## WHAT TO PRODUCE:
Go through the data and copy every line exactly, but not the images.

+ + + + +

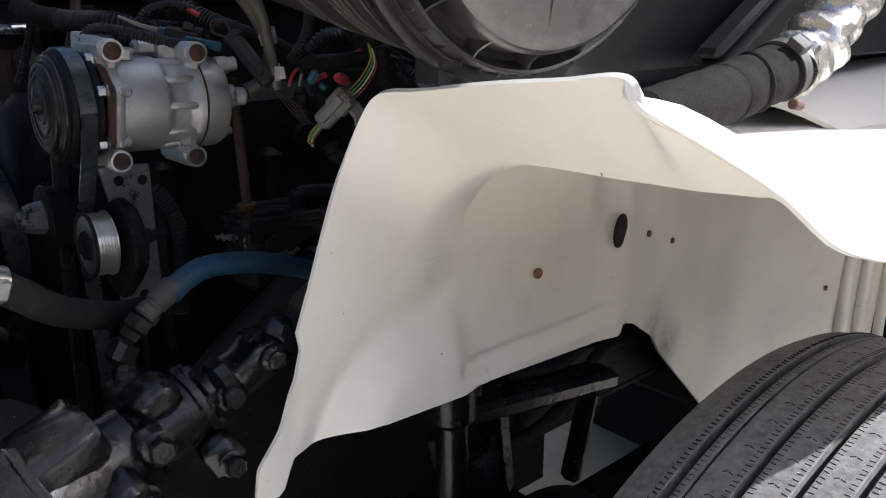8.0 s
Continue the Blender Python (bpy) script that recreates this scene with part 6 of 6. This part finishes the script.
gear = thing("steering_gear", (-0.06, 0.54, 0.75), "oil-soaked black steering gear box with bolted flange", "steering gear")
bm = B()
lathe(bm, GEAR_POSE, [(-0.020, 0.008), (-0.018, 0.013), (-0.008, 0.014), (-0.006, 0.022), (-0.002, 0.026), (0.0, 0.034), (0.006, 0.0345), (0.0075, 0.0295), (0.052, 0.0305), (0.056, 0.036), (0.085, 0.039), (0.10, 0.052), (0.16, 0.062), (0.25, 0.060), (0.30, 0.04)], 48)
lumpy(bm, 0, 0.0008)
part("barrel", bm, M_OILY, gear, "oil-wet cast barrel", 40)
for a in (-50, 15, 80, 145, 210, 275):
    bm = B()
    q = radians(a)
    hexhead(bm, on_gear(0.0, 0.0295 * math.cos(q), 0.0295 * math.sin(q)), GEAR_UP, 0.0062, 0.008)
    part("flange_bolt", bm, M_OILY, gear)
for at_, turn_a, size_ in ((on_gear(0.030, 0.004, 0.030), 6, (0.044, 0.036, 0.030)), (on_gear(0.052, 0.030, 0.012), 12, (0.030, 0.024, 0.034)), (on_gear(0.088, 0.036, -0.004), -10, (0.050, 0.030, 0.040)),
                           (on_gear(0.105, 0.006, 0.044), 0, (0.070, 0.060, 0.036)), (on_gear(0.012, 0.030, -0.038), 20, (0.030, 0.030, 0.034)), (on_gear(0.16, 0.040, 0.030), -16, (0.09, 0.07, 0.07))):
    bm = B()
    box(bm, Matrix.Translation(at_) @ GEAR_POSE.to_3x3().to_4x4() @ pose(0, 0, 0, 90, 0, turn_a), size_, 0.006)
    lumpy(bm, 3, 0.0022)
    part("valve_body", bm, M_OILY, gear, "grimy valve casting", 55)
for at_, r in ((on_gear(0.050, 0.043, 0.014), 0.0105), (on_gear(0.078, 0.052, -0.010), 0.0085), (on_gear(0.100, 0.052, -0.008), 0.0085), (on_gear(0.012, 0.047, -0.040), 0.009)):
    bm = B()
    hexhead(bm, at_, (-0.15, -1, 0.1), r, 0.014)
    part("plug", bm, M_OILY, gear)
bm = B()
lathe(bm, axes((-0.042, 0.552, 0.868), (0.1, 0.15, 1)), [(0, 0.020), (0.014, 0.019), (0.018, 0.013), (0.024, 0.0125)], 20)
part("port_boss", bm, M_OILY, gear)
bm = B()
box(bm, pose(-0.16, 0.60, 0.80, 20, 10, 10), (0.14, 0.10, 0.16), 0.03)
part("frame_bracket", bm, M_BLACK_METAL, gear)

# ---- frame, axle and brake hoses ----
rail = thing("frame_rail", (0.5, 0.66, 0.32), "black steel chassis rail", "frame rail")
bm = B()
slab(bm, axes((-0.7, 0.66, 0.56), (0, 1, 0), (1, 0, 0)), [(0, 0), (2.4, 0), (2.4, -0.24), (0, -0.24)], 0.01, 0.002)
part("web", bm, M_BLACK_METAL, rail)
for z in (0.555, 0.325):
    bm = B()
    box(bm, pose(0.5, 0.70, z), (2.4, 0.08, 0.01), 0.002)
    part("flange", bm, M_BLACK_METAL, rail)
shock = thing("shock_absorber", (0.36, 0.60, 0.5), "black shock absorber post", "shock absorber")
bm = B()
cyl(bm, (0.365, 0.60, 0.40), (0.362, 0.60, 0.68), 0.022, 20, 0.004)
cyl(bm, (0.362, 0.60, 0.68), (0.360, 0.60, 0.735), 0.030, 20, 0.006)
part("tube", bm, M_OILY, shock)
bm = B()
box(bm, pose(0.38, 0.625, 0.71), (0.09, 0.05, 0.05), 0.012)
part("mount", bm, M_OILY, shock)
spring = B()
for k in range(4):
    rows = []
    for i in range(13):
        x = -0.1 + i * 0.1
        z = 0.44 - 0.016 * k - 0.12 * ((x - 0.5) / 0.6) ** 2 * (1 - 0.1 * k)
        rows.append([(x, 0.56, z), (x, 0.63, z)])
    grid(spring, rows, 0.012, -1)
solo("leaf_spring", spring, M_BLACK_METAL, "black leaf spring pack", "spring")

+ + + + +

## THE RESPONSE:
8.0 s
Continue the Blender Python (bpy) script that recreates this scene with part 6 of 6. This part finishes the script.
gear = thing("steering_gear", (-0.06, 0.54, 0.75), "oil-soaked black steering gear box with bolted flange", "steering gear")
bm = B()
lathe(bm, GEAR_POSE, [(-0.020, 0.008), (-0.018, 0.013), (-0.008, 0.014), (-0.006, 0.022), (-0.002, 0.026), (0.0, 0.034), (0.006, 0.0345), (0.0075, 0.0295), (0.052, 0.0305), (0.056, 0.036), (0.085, 0.039), (0.10, 0.052), (0.16, 0.062), (0.25, 0.060), (0.30, 0.04)], 48)
lumpy(bm, 0, 0.0008)
part("barrel", bm, M_OILY, gear, "oil-wet cast barrel", 40)
for a in (-50, 15, 80, 145, 210, 275):
    bm = B()
    q = radians(a)
    hexhead(bm, on_gear(0.0, 0.0295 * math.cos(q), 0.0295 * math.sin(q)), GEAR_UP, 0.0062, 0.008)
    part("flange_bolt", bm, M_OILY, gear)
for at_, turn_a, size_ in ((on_gear(0.030, 0.004, 0.030), 6, (0.044, 0.036, 0.030)), (on_gear(0.052, 0.030, 0.012), 12, (0.030, 0.024, 0.034)), (on_gear(0.088, 0.036, -0.004), -10, (0.050, 0.030, 0.040)),
                           (on_gear(0.105, 0.006, 0.044), 0, (0.070, 0.060, 0.036)), (on_gear(0.012, 0.030, -0.038), 20, (0.030, 0.030, 0.034)), (on_gear(0.16, 0.040, 0.030), -16, (0.09, 0.07, 0.07))):
    bm = B()
    box(bm, Matrix.Translation(at_) @ GEAR_POSE.to_3x3().to_4x4() @ pose(0, 0, 0, 90, 0, turn_a), size_, 0.006)
    lumpy(bm, 3, 0.0022)
    part("valve_body", bm, M_OILY, gear, "grimy valve casting", 55)
for at_, r in ((on_gear(0.050, 0.043, 0.014), 0.0105), (on_gear(0.078, 0.052, -0.010), 0.0085), (on_gear(0.100, 0.052, -0.008), 0.0085), (on_gear(0.012, 0.047, -0.040), 0.009)):
    bm = B()
    hexhead(bm, at_, (-0.15, -1, 0.1), r, 0.014)
    part("plug", bm, M_OILY, gear)
bm = B()
lathe(bm, axes((-0.042, 0.552, 0.868), (0.1, 0.15, 1)), [(0, 0.020), (0.014, 0.019), (0.018, 0.013), (0.024, 0.0125)], 20)
part("port_boss", bm, M_OILY, gear)
bm = B()
box(bm, pose(-0.16, 0.60, 0.80, 20, 10, 10), (0.14, 0.10, 0.16), 0.03)
part("frame_bracket", bm, M_BLACK_METAL, gear)

# ---- frame, axle and brake hoses ----
rail = thing("frame_rail", (0.5, 0.66, 0.32), "black steel chassis rail", "frame rail")
bm = B()
slab(bm, axes((-0.7, 0.66, 0.56), (0, 1, 0), (1, 0, 0)), [(0, 0), (2.4, 0), (2.4, -0.24), (0, -0.24)], 0.01, 0.002)
part("web", bm, M_BLACK_METAL, rail)
for z in (0.555, 0.325):
    bm = B()
    box(bm, pose(0.5, 0.70, z), (2.4, 0.08, 0.01), 0.002)
    part("flange", bm, M_BLACK_METAL, rail)
shock = thing("shock_absorber", (0.36, 0.60, 0.5), "black shock absorber post", "shock absorber")
bm = B()
cyl(bm, (0.365, 0.60, 0.40), (0.362, 0.60, 0.68), 0.022, 20, 0.004)
cyl(bm, (0.362, 0.60, 0.68), (0.360, 0.60, 0.735), 0.030, 20, 0.006)
part("tube", bm, M_OILY, shock)
bm = B()
box(bm, pose(0.38, 0.625, 0.71), (0.09, 0.05, 0.05), 0.012)
part("mount", bm, M_OILY, shock)
spring = B()
for k in range(4):
    rows = []
    for i in range(13):
        x = -0.1 + i * 0.1
        z = 0.44 - 0.016 * k - 0.12 * ((x - 0.5) / 0.6) ** 2 * (1 - 0.1 * k)
        rows.append([(x, 0.56, z), (x, 0.63, z)])
    grid(spring, rows, 0.012, -1)
solo("leaf_spring", spring, M_BLACK_METAL, "black leaf spring pack", "spring")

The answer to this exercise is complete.